Clips as scene scripts:
┌──
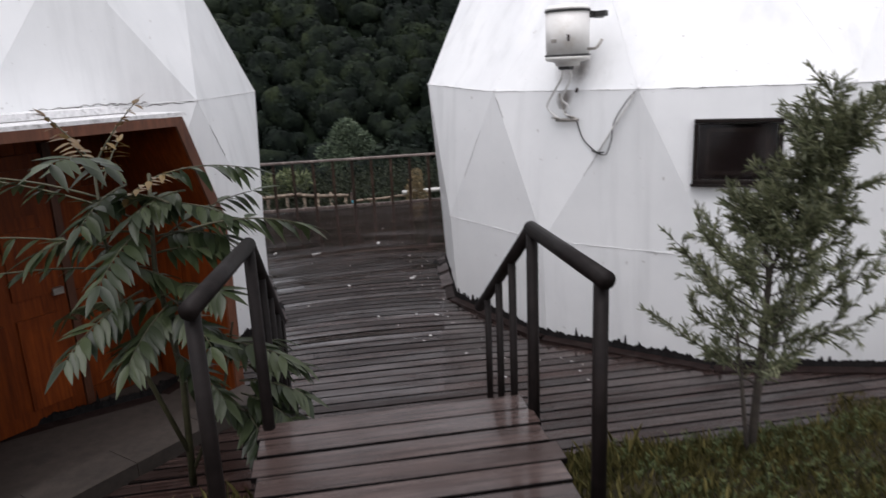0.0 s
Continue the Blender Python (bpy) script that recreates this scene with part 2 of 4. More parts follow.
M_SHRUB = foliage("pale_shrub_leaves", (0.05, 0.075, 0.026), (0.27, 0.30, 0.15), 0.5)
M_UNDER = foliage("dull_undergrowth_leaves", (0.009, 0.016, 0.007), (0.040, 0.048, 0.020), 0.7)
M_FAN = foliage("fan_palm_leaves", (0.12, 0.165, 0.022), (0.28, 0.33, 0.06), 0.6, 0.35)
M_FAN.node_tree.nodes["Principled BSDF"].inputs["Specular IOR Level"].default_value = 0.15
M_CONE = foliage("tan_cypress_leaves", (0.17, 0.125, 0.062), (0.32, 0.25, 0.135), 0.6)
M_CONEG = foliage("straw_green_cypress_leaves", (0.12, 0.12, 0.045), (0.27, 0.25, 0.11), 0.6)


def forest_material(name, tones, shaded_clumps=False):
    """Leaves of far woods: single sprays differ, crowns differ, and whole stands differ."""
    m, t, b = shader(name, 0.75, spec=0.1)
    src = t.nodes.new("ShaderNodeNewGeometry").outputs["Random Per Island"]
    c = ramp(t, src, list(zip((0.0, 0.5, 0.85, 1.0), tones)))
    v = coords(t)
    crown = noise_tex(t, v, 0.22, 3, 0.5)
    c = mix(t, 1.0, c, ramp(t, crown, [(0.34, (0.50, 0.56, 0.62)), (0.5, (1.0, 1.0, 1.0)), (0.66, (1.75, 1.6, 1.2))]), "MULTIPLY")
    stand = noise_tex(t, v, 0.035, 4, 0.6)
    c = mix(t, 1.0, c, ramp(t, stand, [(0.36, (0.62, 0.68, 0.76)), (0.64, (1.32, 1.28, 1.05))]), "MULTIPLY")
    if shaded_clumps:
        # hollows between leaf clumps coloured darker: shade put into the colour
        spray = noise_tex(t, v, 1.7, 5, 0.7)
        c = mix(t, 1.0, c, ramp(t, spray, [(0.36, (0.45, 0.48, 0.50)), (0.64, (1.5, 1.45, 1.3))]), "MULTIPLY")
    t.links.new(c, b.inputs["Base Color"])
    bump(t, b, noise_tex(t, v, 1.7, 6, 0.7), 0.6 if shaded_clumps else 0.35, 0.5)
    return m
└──
┌──
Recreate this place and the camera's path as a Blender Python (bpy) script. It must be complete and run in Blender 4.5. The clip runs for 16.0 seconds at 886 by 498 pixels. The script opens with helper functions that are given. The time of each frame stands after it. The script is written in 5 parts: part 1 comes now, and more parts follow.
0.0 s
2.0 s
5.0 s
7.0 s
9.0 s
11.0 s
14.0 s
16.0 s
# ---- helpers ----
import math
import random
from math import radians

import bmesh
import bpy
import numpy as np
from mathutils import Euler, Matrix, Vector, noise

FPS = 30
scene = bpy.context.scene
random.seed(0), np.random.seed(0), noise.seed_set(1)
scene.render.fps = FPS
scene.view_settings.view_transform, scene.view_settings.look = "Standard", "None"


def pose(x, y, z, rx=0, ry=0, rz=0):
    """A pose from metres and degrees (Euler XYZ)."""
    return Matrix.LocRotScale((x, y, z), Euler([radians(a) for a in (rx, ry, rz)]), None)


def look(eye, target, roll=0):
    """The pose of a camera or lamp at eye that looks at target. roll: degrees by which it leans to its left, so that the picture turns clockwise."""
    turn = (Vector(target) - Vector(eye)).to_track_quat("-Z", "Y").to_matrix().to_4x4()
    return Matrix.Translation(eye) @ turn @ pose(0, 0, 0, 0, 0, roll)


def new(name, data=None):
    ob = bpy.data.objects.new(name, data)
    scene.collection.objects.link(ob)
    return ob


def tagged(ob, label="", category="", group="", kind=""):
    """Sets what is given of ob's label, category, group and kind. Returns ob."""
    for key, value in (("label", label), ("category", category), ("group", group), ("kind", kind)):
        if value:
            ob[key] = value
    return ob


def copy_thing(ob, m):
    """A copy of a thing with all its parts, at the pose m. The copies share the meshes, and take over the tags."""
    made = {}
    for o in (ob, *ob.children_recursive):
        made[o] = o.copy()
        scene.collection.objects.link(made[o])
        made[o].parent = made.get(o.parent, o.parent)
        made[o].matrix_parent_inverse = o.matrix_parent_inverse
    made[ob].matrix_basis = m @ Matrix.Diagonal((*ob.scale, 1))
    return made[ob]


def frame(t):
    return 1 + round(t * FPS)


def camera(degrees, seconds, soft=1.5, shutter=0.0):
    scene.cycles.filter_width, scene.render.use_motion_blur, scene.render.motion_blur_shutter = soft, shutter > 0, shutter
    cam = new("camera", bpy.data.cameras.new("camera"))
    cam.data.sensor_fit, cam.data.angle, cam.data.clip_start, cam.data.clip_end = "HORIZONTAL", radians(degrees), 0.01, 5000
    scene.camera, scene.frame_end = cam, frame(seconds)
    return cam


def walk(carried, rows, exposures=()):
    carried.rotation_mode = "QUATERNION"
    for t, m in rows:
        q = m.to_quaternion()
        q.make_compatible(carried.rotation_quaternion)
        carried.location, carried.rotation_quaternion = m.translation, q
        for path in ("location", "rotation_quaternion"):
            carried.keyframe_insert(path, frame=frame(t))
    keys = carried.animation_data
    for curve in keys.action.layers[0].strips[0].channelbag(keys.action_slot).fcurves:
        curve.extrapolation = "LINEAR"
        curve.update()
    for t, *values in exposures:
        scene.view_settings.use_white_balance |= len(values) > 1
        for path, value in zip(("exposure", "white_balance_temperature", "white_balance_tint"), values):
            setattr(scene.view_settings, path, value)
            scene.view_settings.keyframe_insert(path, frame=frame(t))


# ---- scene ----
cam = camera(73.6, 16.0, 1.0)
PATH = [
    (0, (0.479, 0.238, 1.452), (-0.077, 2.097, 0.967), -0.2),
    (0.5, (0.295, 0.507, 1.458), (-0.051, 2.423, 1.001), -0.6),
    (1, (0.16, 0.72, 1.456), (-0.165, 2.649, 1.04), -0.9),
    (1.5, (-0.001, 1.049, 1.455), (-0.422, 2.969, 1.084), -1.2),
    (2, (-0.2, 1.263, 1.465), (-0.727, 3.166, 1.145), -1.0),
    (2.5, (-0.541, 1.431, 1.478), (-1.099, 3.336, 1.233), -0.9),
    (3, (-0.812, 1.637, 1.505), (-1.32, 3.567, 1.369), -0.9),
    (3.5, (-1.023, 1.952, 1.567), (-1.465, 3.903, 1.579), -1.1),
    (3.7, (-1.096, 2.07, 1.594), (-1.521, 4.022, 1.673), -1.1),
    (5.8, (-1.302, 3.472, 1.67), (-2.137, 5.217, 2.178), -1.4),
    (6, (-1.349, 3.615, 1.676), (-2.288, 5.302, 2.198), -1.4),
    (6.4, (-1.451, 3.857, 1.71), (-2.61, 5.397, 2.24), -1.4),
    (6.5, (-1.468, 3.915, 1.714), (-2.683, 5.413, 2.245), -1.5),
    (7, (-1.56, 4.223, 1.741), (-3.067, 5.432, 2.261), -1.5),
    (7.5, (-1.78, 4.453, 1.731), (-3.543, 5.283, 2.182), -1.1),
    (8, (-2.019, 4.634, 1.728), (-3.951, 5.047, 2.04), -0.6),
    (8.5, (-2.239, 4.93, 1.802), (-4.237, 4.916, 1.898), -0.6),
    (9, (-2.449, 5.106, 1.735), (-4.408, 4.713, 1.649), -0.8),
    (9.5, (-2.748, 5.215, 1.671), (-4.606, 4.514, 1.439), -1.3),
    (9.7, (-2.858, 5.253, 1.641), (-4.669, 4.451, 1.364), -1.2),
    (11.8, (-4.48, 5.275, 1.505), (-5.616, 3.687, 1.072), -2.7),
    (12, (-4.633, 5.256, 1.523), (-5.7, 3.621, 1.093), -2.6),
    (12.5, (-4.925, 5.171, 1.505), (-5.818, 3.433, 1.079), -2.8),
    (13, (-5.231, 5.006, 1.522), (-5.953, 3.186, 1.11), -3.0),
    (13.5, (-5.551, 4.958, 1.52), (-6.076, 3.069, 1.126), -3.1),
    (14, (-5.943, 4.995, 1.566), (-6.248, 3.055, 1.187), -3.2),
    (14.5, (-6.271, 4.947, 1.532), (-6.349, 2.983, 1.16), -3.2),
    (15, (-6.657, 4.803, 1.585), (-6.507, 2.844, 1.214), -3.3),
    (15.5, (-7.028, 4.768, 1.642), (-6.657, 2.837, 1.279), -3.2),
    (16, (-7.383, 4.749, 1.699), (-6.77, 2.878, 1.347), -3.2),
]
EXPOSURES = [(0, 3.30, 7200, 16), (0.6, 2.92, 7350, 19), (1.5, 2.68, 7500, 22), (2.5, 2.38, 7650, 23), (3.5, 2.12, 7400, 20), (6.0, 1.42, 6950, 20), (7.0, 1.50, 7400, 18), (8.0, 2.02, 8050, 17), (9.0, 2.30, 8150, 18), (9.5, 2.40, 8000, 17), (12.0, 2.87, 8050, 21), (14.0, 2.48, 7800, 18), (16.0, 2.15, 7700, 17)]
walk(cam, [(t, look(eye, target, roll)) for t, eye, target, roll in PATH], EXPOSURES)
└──
- What the task requires -
Write down exactly the span of lines above from the one containing "Continue the Blender" to the one containing "0.25, 0.11), 0.6)", both ends included.

- Completed exercise -
Continue the Blender Python (bpy) script that recreates this scene with part 2 of 4. More parts follow.
M_SHRUB = foliage("pale_shrub_leaves", (0.05, 0.075, 0.026), (0.27, 0.30, 0.15), 0.5)
M_UNDER = foliage("dull_undergrowth_leaves", (0.009, 0.016, 0.007), (0.040, 0.048, 0.020), 0.7)
M_FAN = foliage("fan_palm_leaves", (0.12, 0.165, 0.022), (0.28, 0.33, 0.06), 0.6, 0.35)
M_FAN.node_tree.nodes["Principled BSDF"].inputs["Specular IOR Level"].default_value = 0.15
M_CONE = foliage("tan_cypress_leaves", (0.17, 0.125, 0.062), (0.32, 0.25, 0.135), 0.6)
M_CONEG = foliage("straw_green_cypress_leaves", (0.12, 0.12, 0.045), (0.27, 0.25, 0.11), 0.6)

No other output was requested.